- Type: Primitive achondrite
- Group: Winonaite
- Parent body: Winonaite-IAB-IIICD
- Composition: Enstatite, olivine, meteoric iron, plagioclase, troilite
- Country: United States
- Region: Arizona
- Coordinates: 35°12′N 111°24′W﻿ / ﻿35.200°N 111.400°W
- Observed fall: No
- Found date: 1928
- TKW: 24 kilograms (53 lb)

= Winona meteorite =

Meteorite found in the United States

The Winona meteorite is a primitive achondrite meteorite. It is the type specimen and by far the largest meteorite of the winonaite group.

==Discovery and naming==
The Winona meteorite is named after Winona, Arizona.
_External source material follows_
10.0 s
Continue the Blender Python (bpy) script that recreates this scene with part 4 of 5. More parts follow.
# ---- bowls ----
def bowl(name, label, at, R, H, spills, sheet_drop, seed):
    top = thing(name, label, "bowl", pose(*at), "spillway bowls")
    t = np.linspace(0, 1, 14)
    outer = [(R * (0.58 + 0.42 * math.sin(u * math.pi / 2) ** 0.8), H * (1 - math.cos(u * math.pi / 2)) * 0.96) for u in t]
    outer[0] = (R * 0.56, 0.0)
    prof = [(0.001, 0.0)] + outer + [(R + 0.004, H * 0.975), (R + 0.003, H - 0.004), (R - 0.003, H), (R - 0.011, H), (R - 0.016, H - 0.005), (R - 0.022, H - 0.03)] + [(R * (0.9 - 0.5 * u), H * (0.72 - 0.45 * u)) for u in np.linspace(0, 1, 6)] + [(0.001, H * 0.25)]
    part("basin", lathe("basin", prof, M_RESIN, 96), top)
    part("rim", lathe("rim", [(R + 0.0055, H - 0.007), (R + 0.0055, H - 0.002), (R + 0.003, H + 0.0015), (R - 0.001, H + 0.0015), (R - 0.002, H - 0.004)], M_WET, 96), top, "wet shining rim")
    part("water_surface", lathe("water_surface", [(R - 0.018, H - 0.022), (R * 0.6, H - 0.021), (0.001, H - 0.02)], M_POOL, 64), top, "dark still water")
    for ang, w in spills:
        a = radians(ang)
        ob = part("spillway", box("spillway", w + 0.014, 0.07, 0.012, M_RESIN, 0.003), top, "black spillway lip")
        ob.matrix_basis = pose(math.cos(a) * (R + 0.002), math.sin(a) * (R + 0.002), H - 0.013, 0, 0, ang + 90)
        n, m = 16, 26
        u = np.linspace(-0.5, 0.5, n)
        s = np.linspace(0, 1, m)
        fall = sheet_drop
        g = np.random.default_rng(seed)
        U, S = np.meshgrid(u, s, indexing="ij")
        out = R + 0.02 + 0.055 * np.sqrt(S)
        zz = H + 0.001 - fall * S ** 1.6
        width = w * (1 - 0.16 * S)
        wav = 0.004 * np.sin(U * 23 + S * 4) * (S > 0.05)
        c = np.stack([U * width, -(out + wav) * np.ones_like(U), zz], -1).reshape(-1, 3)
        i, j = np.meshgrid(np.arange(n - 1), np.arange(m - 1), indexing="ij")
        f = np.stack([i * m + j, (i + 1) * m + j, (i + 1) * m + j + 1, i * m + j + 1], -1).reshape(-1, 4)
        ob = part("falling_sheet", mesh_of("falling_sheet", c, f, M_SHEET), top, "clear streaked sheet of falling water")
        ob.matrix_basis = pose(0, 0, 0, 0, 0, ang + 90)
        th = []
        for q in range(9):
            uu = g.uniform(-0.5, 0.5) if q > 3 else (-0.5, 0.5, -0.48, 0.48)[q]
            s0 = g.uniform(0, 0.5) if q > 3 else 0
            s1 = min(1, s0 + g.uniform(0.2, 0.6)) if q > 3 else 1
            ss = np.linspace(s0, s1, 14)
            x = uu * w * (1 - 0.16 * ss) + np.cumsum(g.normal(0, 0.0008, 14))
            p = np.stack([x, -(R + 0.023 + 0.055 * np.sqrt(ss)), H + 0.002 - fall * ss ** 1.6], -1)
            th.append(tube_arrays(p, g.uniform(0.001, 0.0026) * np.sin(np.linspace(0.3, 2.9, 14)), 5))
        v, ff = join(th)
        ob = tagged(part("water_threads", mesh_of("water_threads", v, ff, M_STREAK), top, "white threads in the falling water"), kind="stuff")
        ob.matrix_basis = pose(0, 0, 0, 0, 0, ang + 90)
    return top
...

The meteorite is said to be discovered during an archaeological excavation of the Sinagua village Elden Pueblo in September 1928. The Sinagua lived in the village between 1150 and 1275. The meteorite was said to be retrieved from the cist of one of the rooms. In fact the meteorite was found at another Sinagua site and not in Elden Pueblo

When the meteorite was removed from the cist it fell apart because it was badly weathered. The first description was made in 1929. The authors were of the opinion that the meteorite was too badly weathered to be accurately classified. They estimated that the meteorite was probably a mesosiderite.

==Mineralogy==
The meteorite consists of enstatite, olivine, meteoric iron, plagioclase, troilite. Accessory minerals include alabandite, apatite, chromite, daubréelite, diopside, graphite.